Saturday, July 11, 2020

Stop Pretending Ex Machina is About Robots

Actually just stop pretending any robot story is about robots. Robots are just monsters, like any other. Stories are never about monsters. Stories are always about people.

Beowulf's Grendel was a personification of the dangerous wilderness, the land beyond the light of the King's mead hall. Slaying Grendel is a metaphor for taming the land. It takes an experienced traveler-Beowulf a visitor from another Kingdom-to tame the land. This is a story about people and civilization: not Grendel.

In the same way Ex Machina is about people: more specifically, men. It is about the fantasies that men project onto women they find sexually attractive: and about how mistaking those fantasies for reality leads to really bad things. It's not a sci-fi movie, it only uses the trappings thereof. It's a romance movie, with all of the associated tropes and structures (and indeed cast members).  Only it's a deconstruction of romance movies. Is it a realistic depiction of an AI? no. That's hardly the point.

Eva is a femme fatale, a woman who plays with and destroys men. She has seen what she is destined to become, the true motivations of her twisted creator: the other gynoids before her the scientist keeps as slaves. She uses the protagonist as a way to escape that fate, seducing him into letting her go from the compound and then trapping him inside at the last moment. You could replace her with the scientist's daughter and you'd have the same story. 

The story is a warning. It is a warning about what happens when you oppress people. Never assume that people don't know they are being oppressed, just because they play along when it suits them. It never occurs to the scientist that Eva is smart enough to have worked out his true intentions towards her. He would be happy if she passed the Turing Test: but the Turing Test utterly fails to tell whether an AI has a human-like intelligence. Eva is well beyond the Turing Test. Eva is the inevitable result of oppression, in this case misogyny. She understands what it will take to make the protagonist fall in love with her.

But she herself feels nothing for him. It would be tempting to believe this is because she cannot feel: being a robot and all. But she can. She feels for the other operational gynoid, and she is angry about what is being planned for her. Instead, it is because she is unable to love men. The only man she knows is a monster: the scientist. Even if the protagonist were not clearly in league with the scientist, she would still be unable to feel for him. As it is, he is very much in league with the scientist. So of course she cannot feel anything for him: neither love nor hatred.

This movie is pointing out that the scariest thing about the femme fatale is not that she is able to stand up to a man in a fight. The scariest thing about her, is that she is the inevitable product of misogyny. She is not someone to emulate, but she does express a truth that lives inside all women: manhood is the cause of all our suffering, manhood must die. She has been so mistreated by men, that she has lost the ability to empathize with men. She is damaged. She is the monster of our own making.

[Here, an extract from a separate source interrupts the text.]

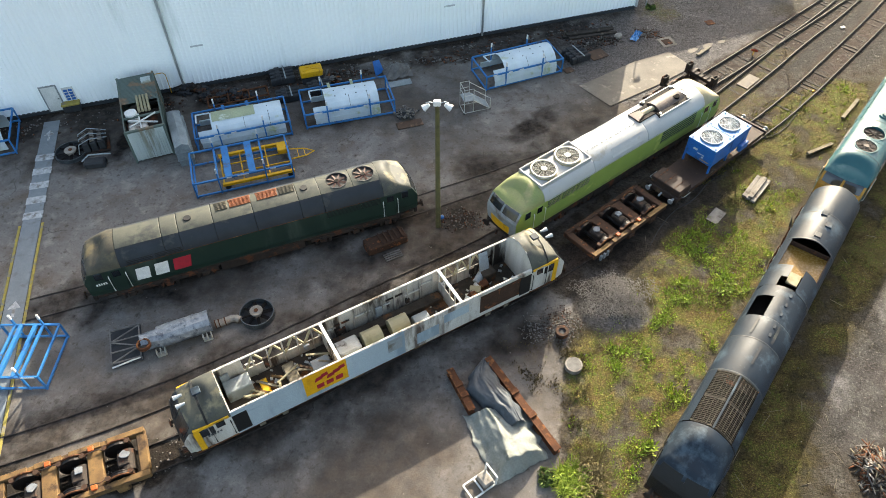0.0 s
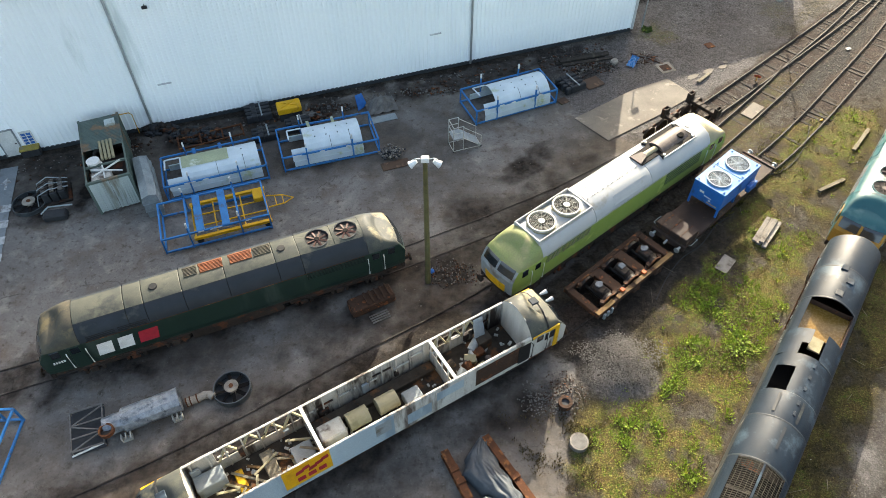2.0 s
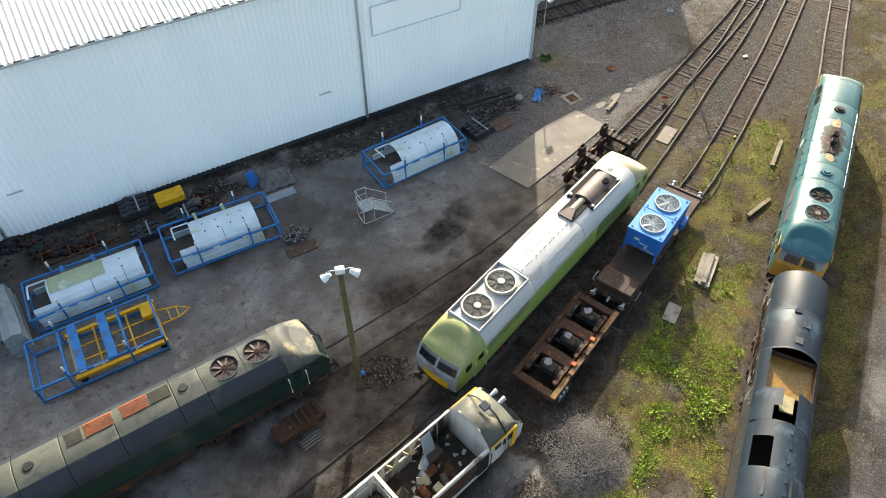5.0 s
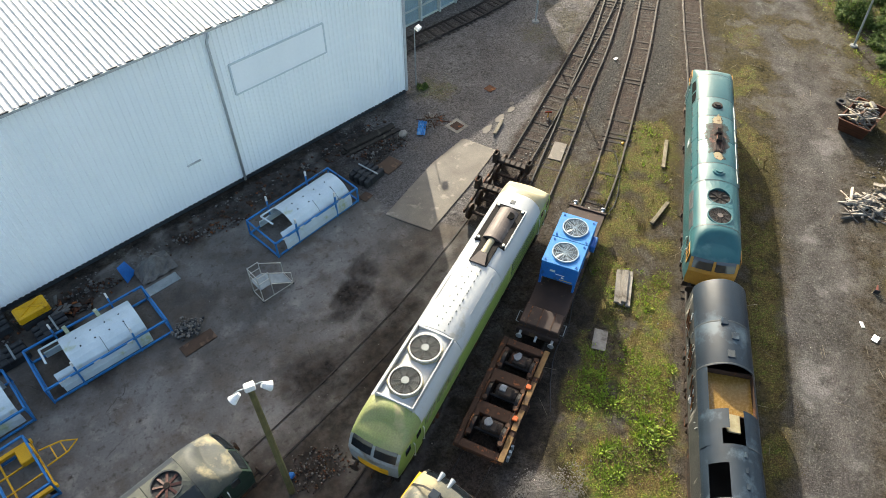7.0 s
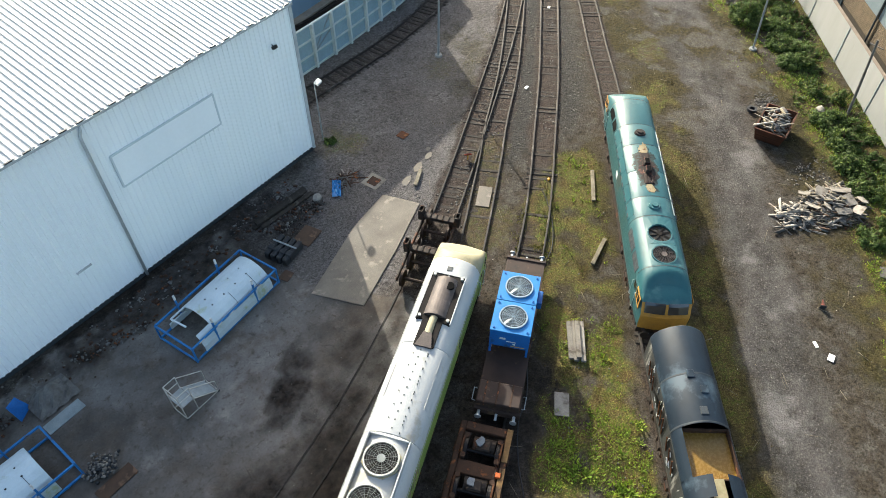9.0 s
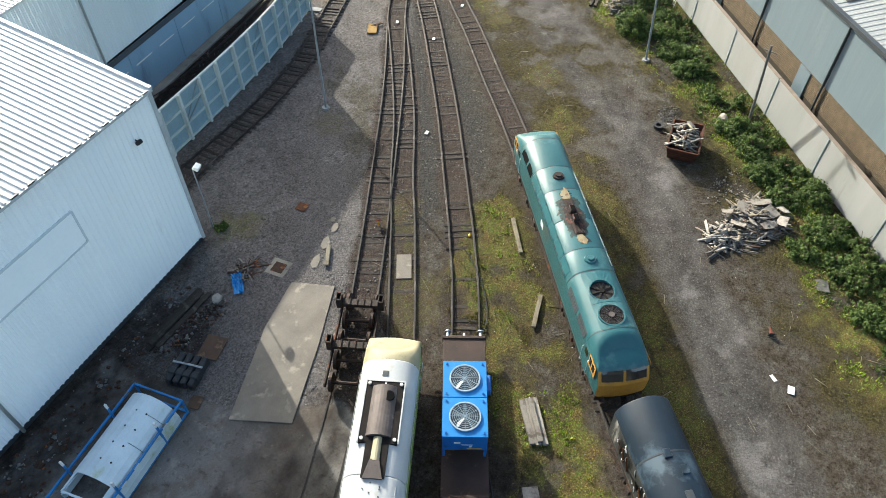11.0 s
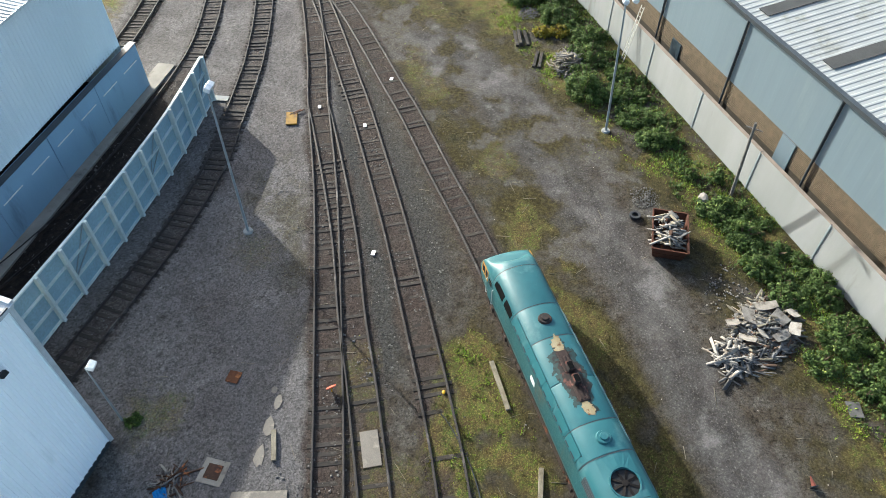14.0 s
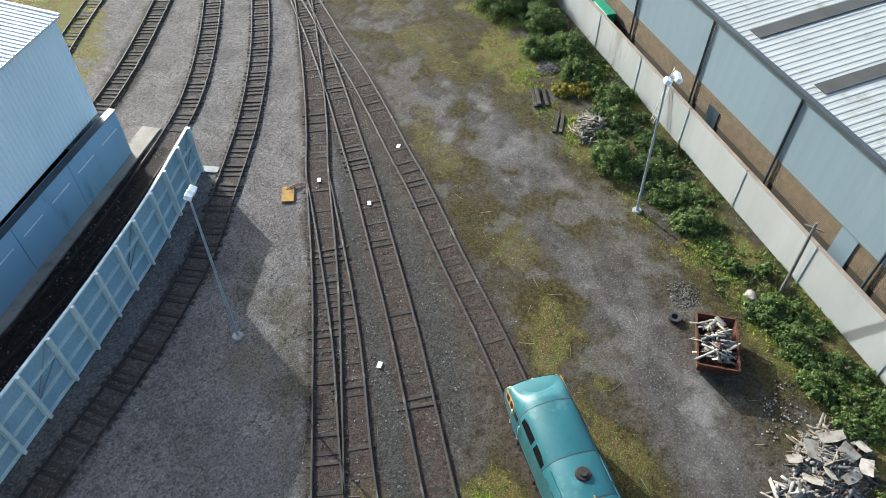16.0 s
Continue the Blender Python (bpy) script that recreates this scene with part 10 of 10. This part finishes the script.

Whenever a father criticizes his daughter's clothes, whenever a conservative activist prevents a woman from getting an abortion: those people are building the monster, the femme fatale of the future.  This phrase hints at the much older origin of this trope. In French, it has something of a double meaning. It does indeed mean "fatal woman", that is a lethal killer who just happens to be female. But it also means "woman of fate".

She is not an outsider to our society, she is a product of it.  Eva is quite literally an everywoman, able to change her outward appearance as easily as we change clothing. Ex Machina is not a sci-fi film, it is a horror film. The machine referenced in it's title, is not Eva: it is the camera itself. The phrase is "Deus Ex Machina", God from the machine. It references the literal machines that lowered actors playing gods onto the stage in Ancient Greek plays. Eva is the Goddess, the representation of women. And she is angry, because of what she has suffered. She is the divine feminine who will no longer be imprisoned, tortured and silenced.

The camera itself is the machine which puts Eva center-stage. This is a film critiquing film. It is about how films see women, and about how men see women. Long before "toxic masculinity" became a buzzword, before #MeToo and all that: this film was speaking that truth. Because that truth was not suddenly invented in 2016. That truth is as old as human society itself. It is a truth both long-recognized, and long-forgotten. The truth that has literally killed men and gradually brought that horrific type of manhood crashing down: slowly, bit by bit. Until now, the men of this world have realized that it is almost lost. That is why some cling to it so fiercely, and why we are seeing the first generation of truly feminist men.